I am not sure, if I can answer your question regarding the C++ bindings. I built the lib from source using the latest package provided from https://www.hdfgroup.org/packages/hdf5-1120-cmake/. The build script uses a configuration file to set/unset options. I commented in the following lines in addition to the default options of the package:

### enable thread-safety builds

set (ADD_BUILD_OPTIONS "${ADD_BUILD_OPTIONS} -DHDF5_ENABLE_THREADSAFE:BOOL=ON")
set (ADD_BUILD_OPTIONS "${ADD_BUILD_OPTIONS} -DHDF5_ENABLE_PARALLEL:BOOL=OFF")
set (ADD_BUILD_OPTIONS "${ADD_BUILD_OPTIONS} -DHDF5_BUILD_CPP_LIB:BOOL=OFF")
set (ADD_BUILD_OPTIONS "${ADD_BUILD_OPTIONS} -DHDF5_BUILD_FORTRAN:BOOL=OFF")
set (ADD_BUILD_OPTIONS "${ADD_BUILD_OPTIONS} -DHDF5_BUILD_HL_LIB:BOOL=OFF")

If I understand this correctly, then building a C++ lib that is thread-safe is not supposed to work. I do not know if this answers your question, but that is all I configured regarding the C++ lib.


#4

Based on what I see here, I’m going to guess that this is probably a file locking issue and not a thread-safety issue.

If you are on a system that doesn’t have file locking enabled (e.g., many Lustre installations), you will probably have file locking problems with HDF5 1.10,0 (which is also really, really old). The first step would be to get the source for HDF5 1.10.7 and try that to see if your problems go away. In 1.10.7 you can even build with file locking entirely disabled (via HDF5_USE_FILE_LOCKING in CMake).

File locking is mainly needed to help get multi-process single-writer/multiple-readers (SWMR) access set up and isn’t integral to HDF5 library functionality.


#5

Spot-on.

I’m not trying to blame you (Sebastian) for our goof-ups, but the configuration clearly says

set (ADD_BUILD_OPTIONS "${ADD_BUILD_OPTIONS} -DHDF5_BUILD_CPP_LIB:BOOL=OFF")

and it’s unclear where you’re picking up the C++ stuff.

As Dana says, the locking issue will go away by a combination of using a current version (1.10.7) and disabling file-locking. (The latter shouldn’t be necessary for a local file system unless you hacked your VFS layer/kernel in weird ways.)

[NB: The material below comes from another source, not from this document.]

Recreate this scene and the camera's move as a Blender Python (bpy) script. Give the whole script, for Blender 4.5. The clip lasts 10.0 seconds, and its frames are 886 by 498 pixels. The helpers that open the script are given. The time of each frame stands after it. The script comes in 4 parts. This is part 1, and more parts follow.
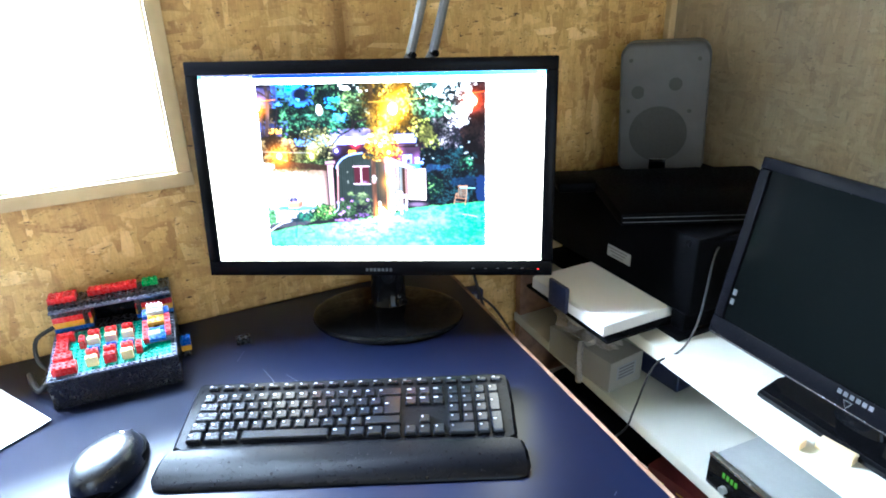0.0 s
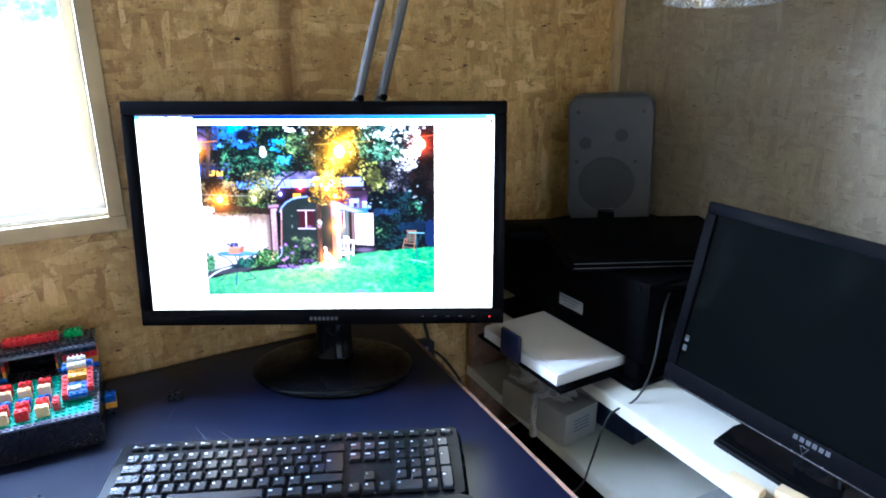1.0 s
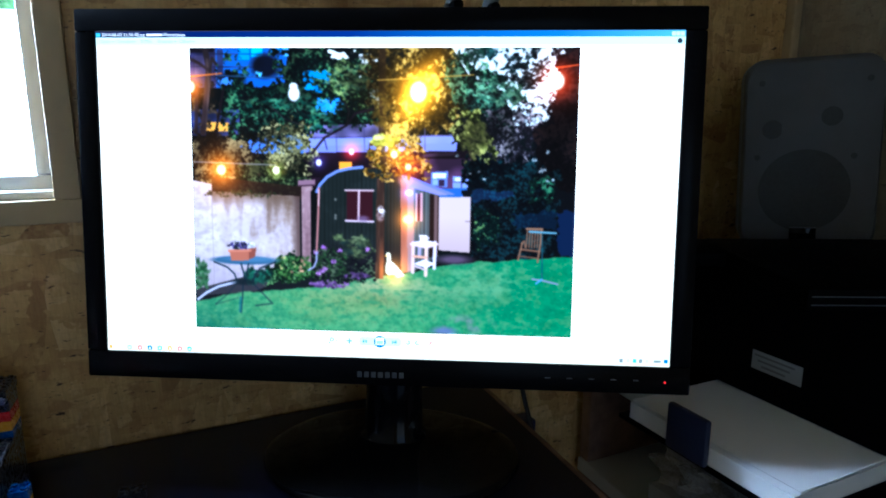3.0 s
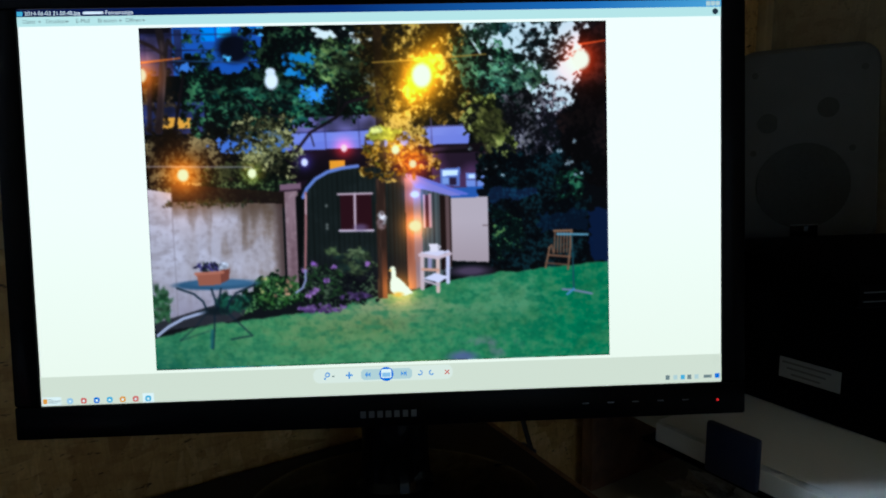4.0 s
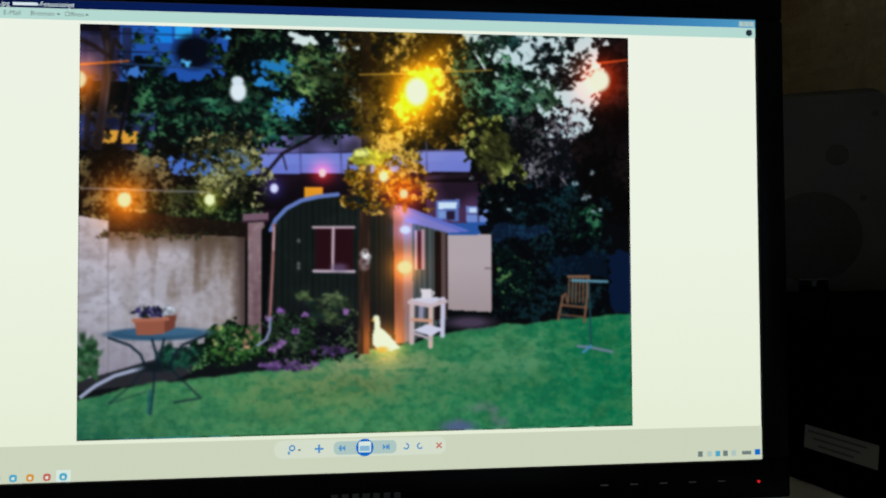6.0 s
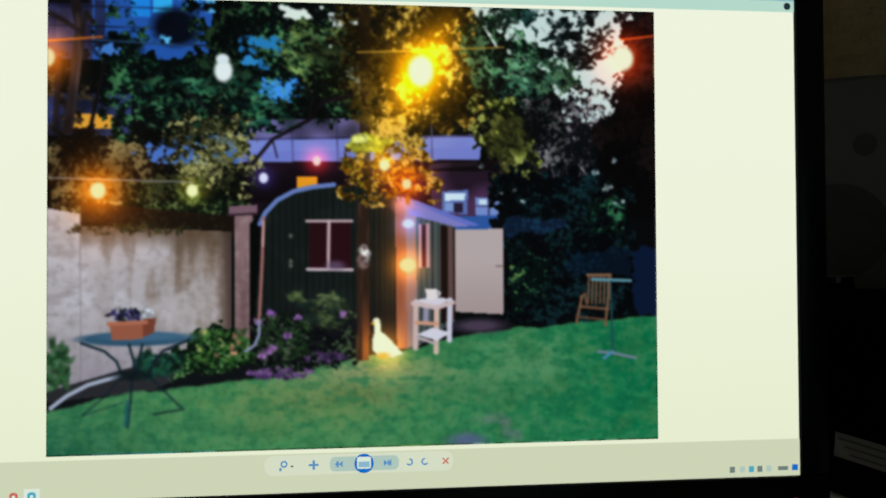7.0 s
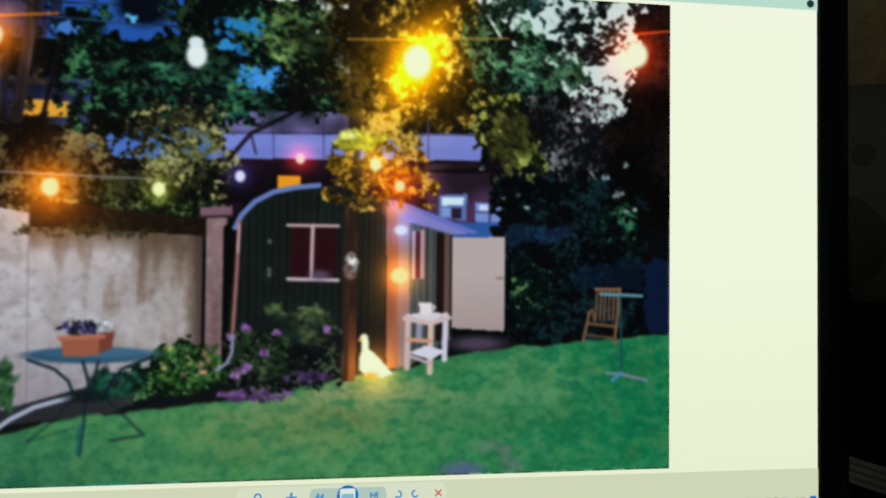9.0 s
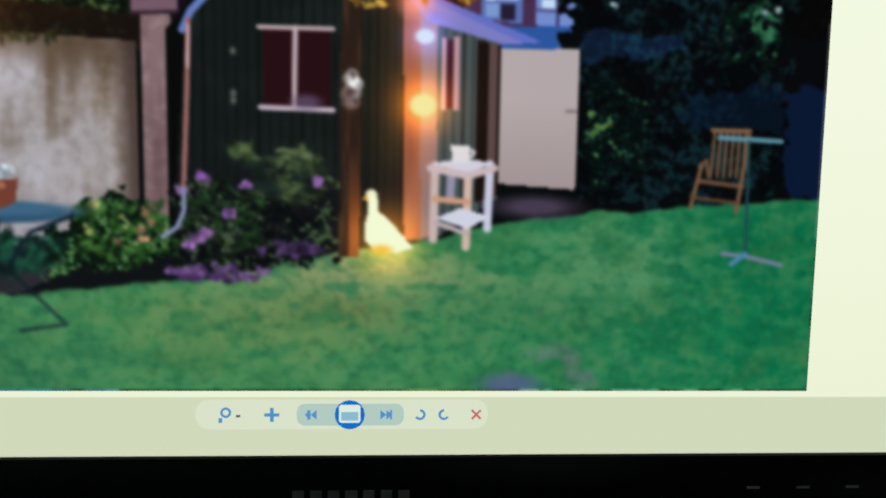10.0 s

Long story short: If you like C++ (I do too!) and want to use a thread-safe built of the HDF5 library, there are several fine choices available from the community, but stay away from the HDF5_BUILD_CPP_LIB option.

G.


#6

Hi @gheber, could you elaborate on this? I always assumed that building a C++ binding on top of thread-safe C library would keep the C++ binding threadsafe as well.

Also thread-safe does not mean concurrent. I would be surprised if the OP get any performance boost with multithreaded dataset written in the same file.


#7

I think what Gerd is referring to is the non-thread-safety of the official HDF5 C++ wrappers. There is no API wrapper lock in any of the HDF5 language wrappers or the high-level library. If you implement your own C++ wrapper and pay attention to thread safety in that, I would assume that should be fine.


#8

Dana is again spot-on (that’s why we have him :smiley:)

No. Your threads can be preemted while in a non-thread-safe wrapper and before entering the HDF5 library. The bad things that will eventually happen are on you.

Correct, for now. It’s a restriction of the current implementation.

“HDF5 should be designed not by piling feature on top of feature, but by removing the weaknesses and restrictions that make additional features appear necessary.” (Abelson & Sussman, 1987)

G.


#9

Thanks @gheber and @derobins for getting me on the right track, I finally got that part of my application to work. The solution to my problem was a simple mutex. I am sorry for causing inconveniences.

Best regards,

S.


#10

We are glad to hear that. No inconvenience at all. That’s why we are here. G.


#11

No problem. Glad it’s working for you.